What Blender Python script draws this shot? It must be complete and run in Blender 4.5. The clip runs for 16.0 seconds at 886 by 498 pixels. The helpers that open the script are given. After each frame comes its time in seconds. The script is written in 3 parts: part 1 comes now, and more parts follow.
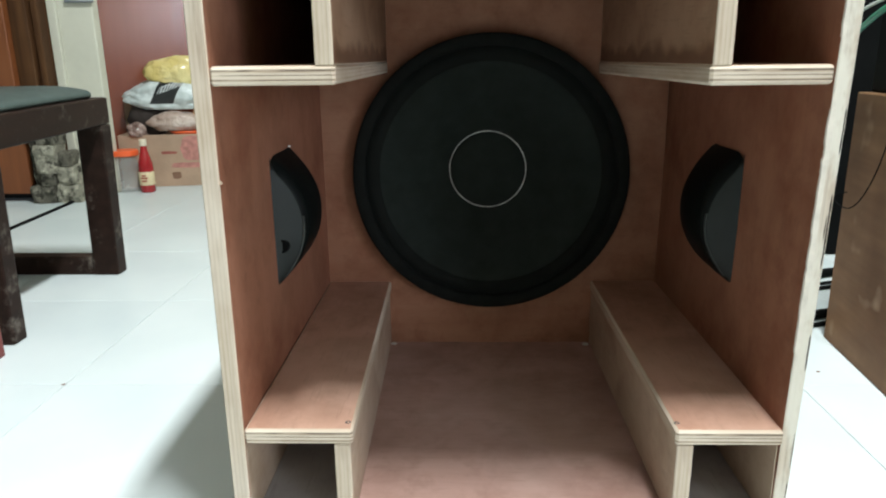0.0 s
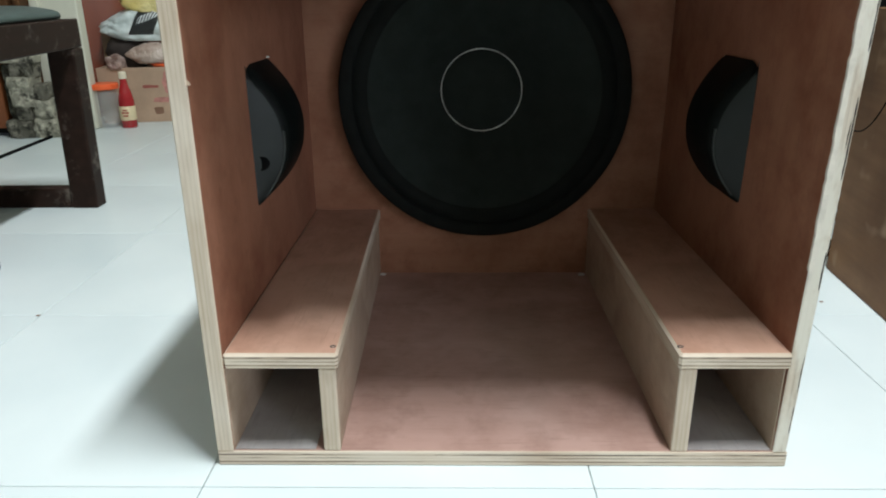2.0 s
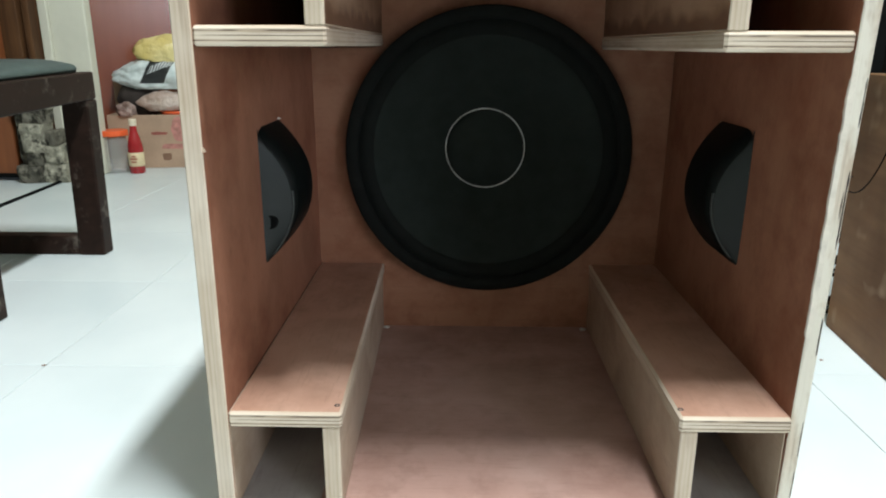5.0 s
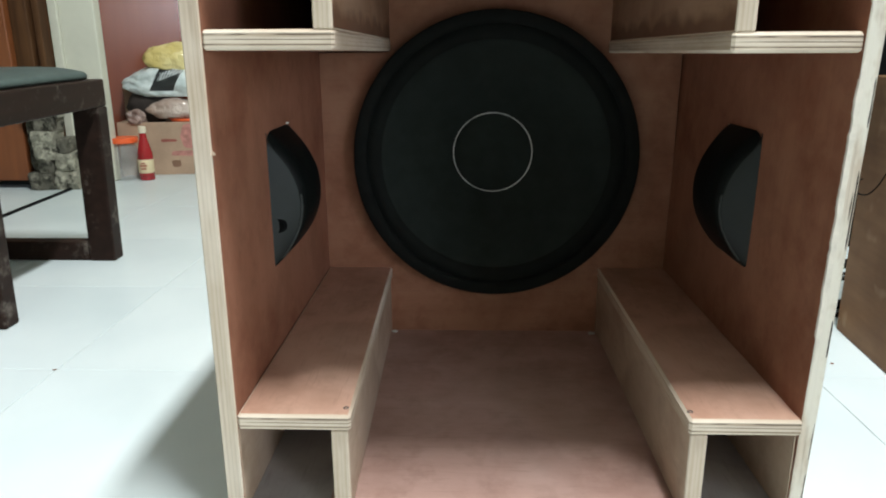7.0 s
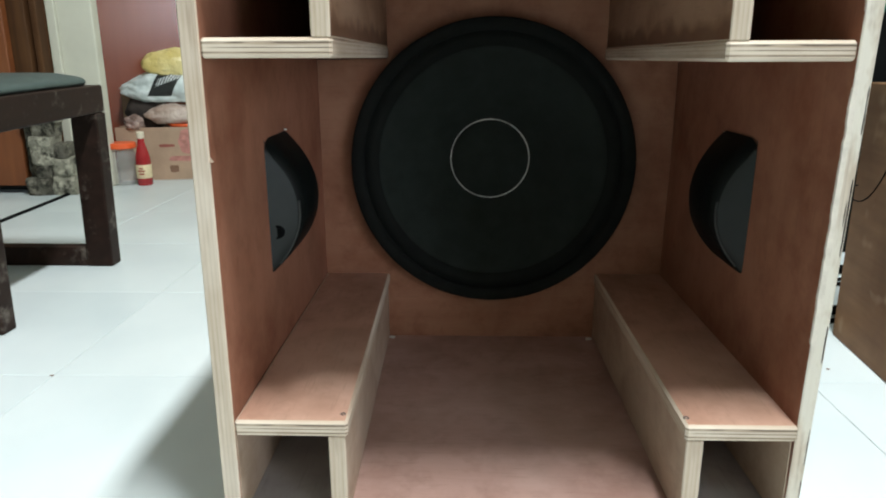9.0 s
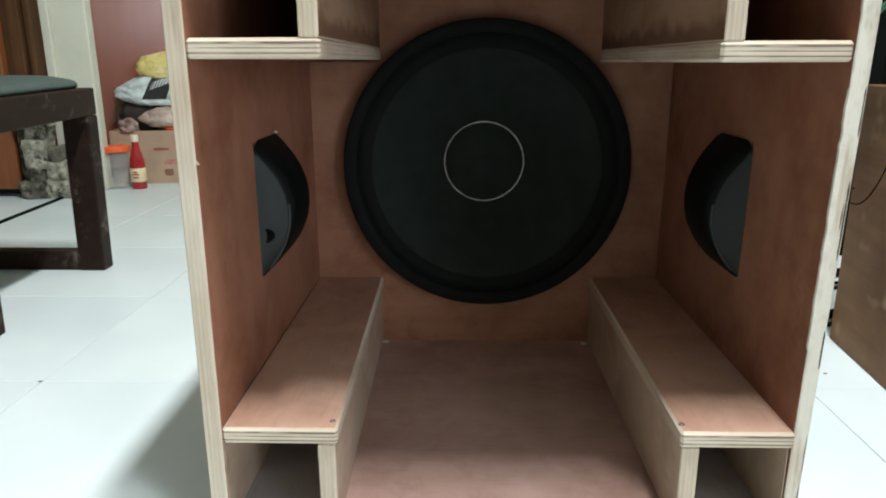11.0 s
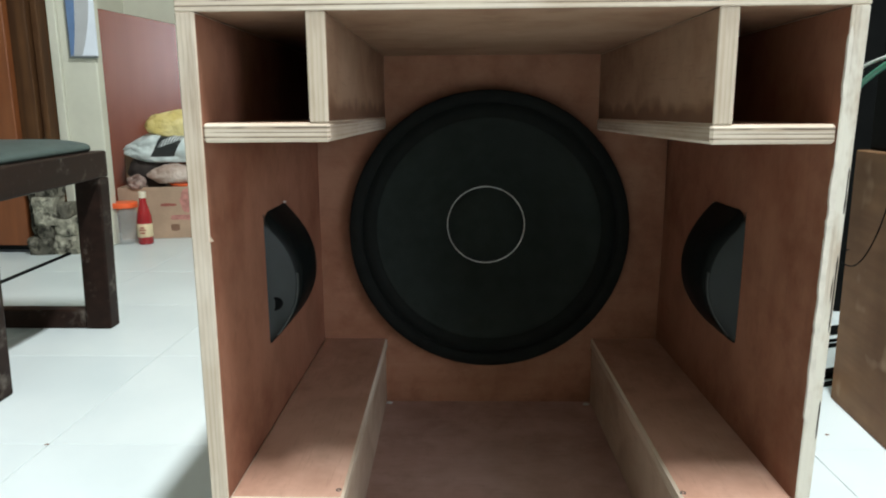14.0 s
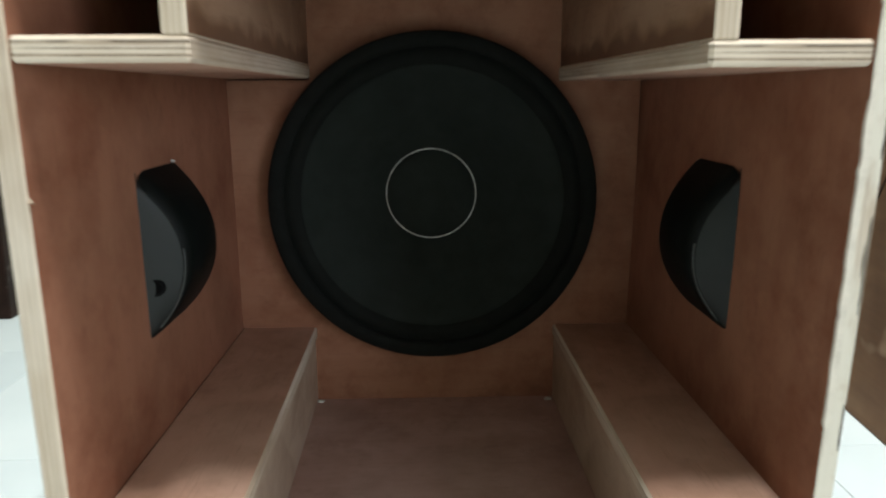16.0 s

----------------

▶ **REQUIREMENTS**
Copy the material above in full and exactly, skipping pictures.

▶ **RESPONSE TO THIS EXERCISE**
What Blender Python script draws this shot? It must be complete and run in Blender 4.5. The clip runs for 16.0 seconds at 886 by 498 pixels. The helpers that open the script are given. After each frame comes its time in seconds. The script is written in 3 parts: part 1 comes now, and more parts follow.
0.0 s
2.0 s
5.0 s
7.0 s
9.0 s
11.0 s
14.0 s
16.0 s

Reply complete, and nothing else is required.